#### Task details:
Images should be left out, and everything else in the listing reproduced exactly.

#### Provided material:
******

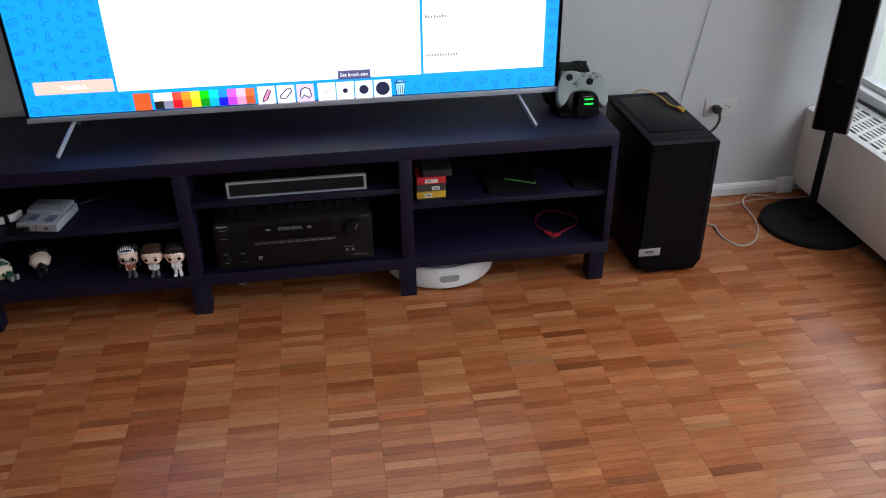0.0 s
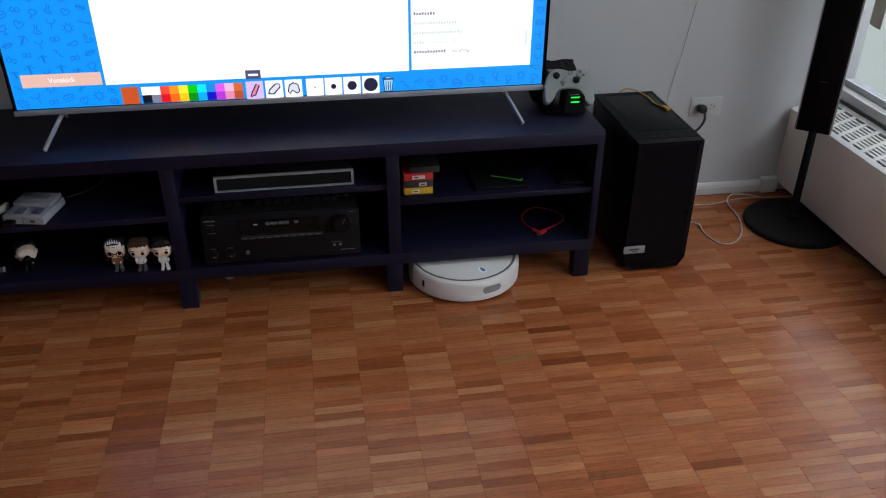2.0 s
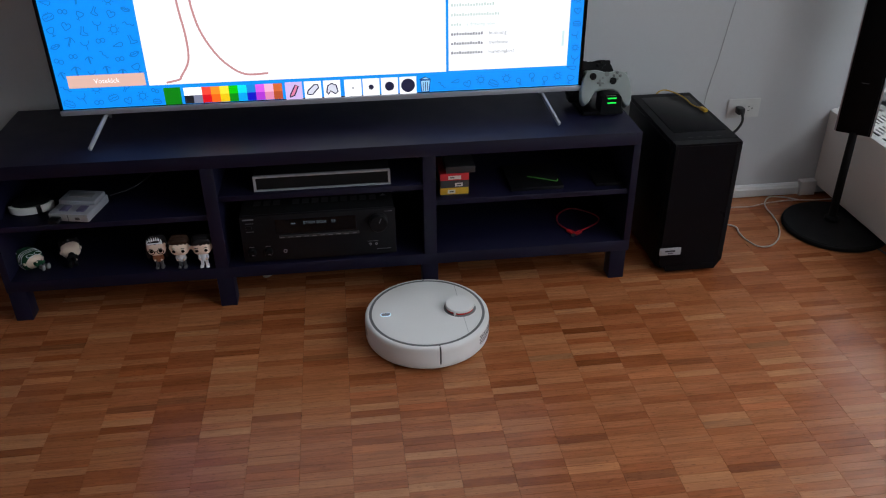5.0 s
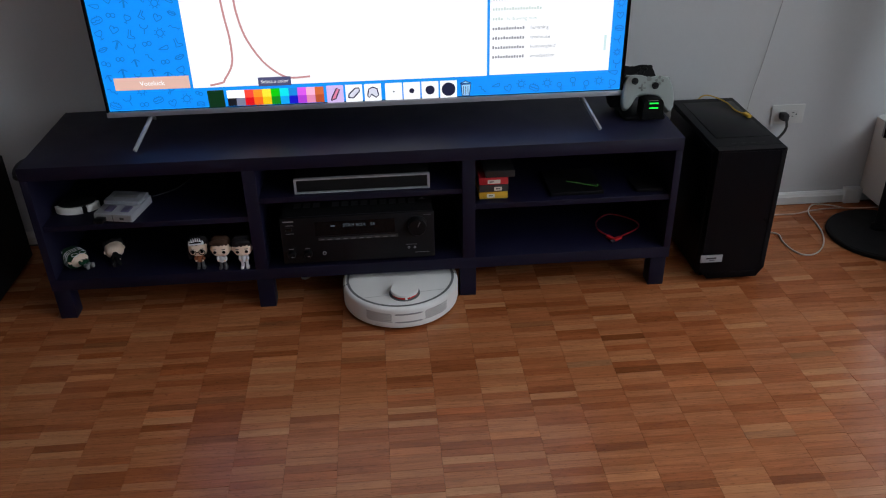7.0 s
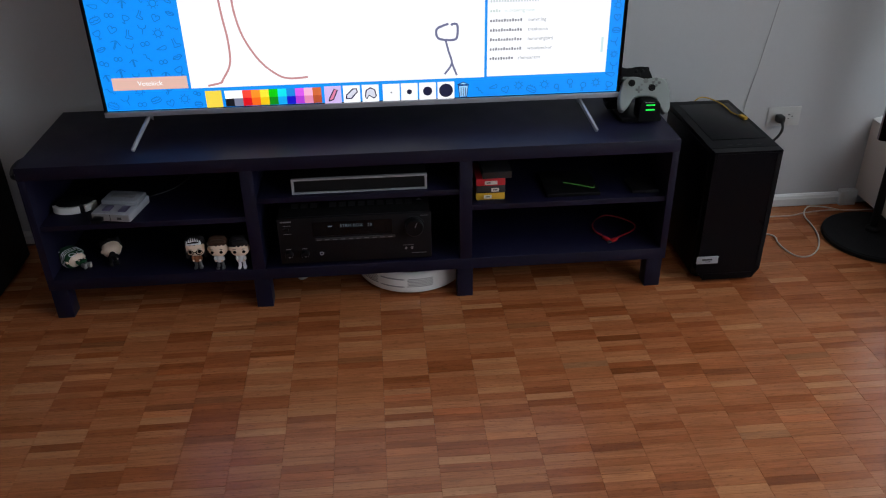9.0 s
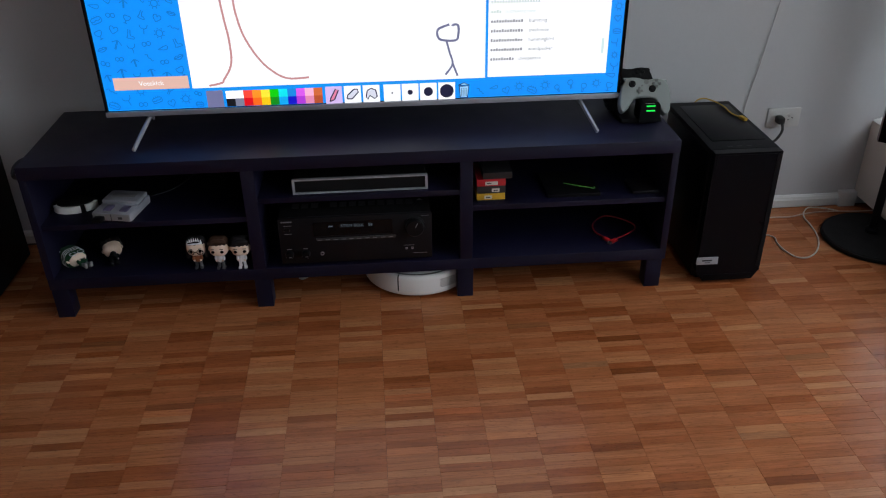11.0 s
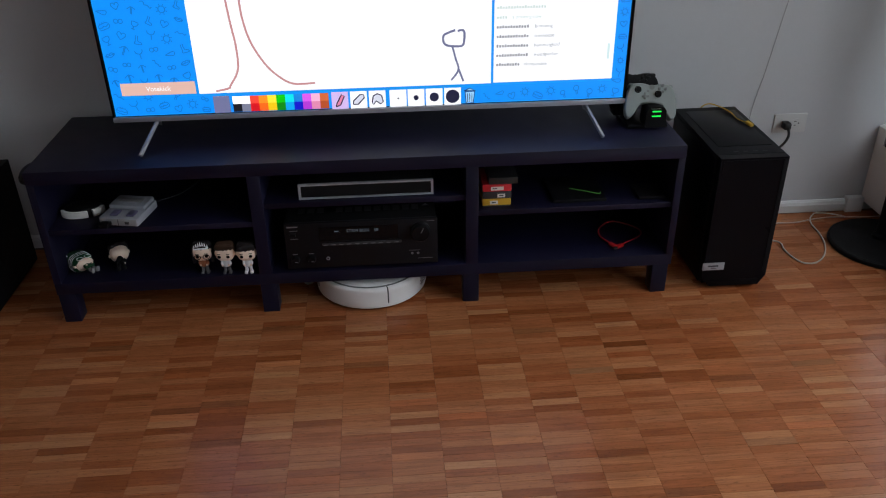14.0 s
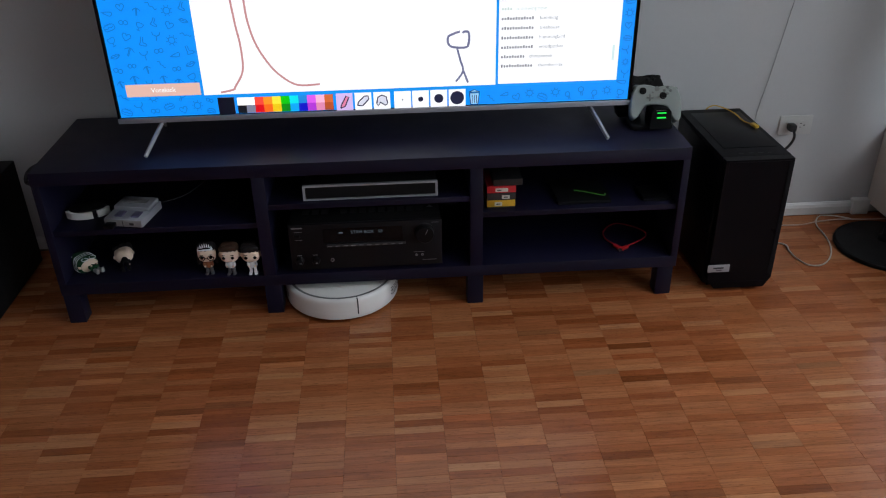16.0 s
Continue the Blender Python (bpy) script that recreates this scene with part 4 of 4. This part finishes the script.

******

#### Final answer:
0.0 s
2.0 s
5.0 s
7.0 s
9.0 s
11.0 s
14.0 s
16.0 s
Continue the Blender Python (bpy) script that recreates this scene with part 4 of 4. This part finishes the script.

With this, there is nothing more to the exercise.